If I expand cos(z) about 0, and use that expansion as my Laurent series, wouldn't that be okay because this series is convergent on the whole plane - including pie/2, which is the first zero. So I can do z/(series of cos(z) about 0)? This is because if I sub pie/2 into z, I would get (pie/2)/0 - which is desired as that shows there is a pole at pie/2.

 

[matt grime]

No, that is not acceptable. Read Benorin's post. The residue at a pole, w, is the coefficient of (z-w)^{-1} in the Laurent expansion *at w* (and stop spelling pi with an e!).

 

[pivoxa15]

I have finally found the series expansion of cos(z) about pi/2.

cos(z) = (1<=n<infinity)sigma((-1)^n(z-pi/2)^(2n-1)/(2n-1)!)

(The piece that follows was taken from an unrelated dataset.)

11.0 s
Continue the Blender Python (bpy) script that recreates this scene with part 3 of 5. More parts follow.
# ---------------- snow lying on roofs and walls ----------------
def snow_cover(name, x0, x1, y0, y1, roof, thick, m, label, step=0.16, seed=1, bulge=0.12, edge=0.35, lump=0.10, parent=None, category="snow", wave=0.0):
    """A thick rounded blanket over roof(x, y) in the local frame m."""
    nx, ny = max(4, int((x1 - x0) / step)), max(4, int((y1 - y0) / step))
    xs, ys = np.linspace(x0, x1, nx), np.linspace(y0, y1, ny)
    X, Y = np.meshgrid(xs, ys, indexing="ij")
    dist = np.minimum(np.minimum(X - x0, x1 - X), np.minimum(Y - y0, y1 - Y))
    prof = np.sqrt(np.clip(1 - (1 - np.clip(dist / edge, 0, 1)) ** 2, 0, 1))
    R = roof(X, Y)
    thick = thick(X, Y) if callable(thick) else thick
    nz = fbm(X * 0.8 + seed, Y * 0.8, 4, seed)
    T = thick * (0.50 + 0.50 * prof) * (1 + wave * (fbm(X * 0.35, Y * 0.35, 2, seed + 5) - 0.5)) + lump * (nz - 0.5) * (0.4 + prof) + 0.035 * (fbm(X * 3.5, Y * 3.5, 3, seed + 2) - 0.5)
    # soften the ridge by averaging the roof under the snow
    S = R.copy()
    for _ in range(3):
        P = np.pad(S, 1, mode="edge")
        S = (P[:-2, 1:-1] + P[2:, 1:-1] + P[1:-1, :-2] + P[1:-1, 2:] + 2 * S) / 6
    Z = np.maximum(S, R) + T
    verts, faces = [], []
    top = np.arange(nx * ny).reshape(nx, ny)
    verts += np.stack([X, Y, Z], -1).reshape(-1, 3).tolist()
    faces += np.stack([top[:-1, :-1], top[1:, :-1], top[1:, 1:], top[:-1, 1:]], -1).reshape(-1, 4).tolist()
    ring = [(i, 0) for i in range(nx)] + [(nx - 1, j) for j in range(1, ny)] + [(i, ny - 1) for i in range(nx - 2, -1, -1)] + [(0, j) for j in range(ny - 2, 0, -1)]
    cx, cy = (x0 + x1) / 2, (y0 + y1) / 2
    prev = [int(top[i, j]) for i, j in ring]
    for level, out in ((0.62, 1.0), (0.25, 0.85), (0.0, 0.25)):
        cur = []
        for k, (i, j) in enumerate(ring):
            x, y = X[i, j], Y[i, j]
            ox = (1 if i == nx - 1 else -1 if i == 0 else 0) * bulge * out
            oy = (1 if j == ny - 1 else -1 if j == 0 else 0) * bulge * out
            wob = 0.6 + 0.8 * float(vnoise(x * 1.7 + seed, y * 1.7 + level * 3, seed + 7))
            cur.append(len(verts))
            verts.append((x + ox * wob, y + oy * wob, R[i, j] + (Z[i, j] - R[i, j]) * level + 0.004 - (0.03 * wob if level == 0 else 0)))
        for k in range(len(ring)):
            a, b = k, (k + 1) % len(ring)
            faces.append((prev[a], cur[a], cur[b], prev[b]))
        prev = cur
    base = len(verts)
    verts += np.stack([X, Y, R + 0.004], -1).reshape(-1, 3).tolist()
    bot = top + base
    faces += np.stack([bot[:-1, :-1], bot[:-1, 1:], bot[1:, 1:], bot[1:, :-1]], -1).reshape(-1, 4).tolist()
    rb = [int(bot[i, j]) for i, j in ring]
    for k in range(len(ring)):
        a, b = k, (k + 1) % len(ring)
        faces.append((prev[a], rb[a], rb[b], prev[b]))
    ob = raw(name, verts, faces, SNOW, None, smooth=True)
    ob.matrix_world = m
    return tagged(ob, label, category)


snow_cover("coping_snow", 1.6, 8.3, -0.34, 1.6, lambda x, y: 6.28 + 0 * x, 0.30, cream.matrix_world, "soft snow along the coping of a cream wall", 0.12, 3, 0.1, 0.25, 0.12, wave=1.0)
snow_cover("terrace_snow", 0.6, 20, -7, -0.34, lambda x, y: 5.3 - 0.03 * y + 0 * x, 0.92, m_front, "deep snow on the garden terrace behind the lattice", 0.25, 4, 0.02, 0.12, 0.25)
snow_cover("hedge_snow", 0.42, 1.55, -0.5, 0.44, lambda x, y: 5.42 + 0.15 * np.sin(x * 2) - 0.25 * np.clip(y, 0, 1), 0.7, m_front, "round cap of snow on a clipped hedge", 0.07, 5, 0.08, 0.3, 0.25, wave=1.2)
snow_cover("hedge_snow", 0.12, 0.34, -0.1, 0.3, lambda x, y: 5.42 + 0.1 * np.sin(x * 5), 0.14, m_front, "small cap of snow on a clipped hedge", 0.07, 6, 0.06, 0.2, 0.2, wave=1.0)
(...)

To find Res(f(z),z=pi/2), f(z)=z/cos(z) using a Laurent expansion, I figured long division of z/(series of cos(z) about pi/2). To find the coefficients of 1/(z-pi/2), I would gather all the (z-pi/2)^2 terms (which would be infinitey many) and do z divided by all these terms to get answers/terms which are of the form a/(z-pi/2) where 'a' is an arbitary constant. Is this correct? If so than the trouble with this method is that I will never accumulate all the a/(z-pi/2) terms because there is an inifinite number of them. Although this series (of a/(z-pi/2) terms) should converge because a finite residue exists for this function so I would need to calculate what this series (of a/(z-pi/2) terms) converges to.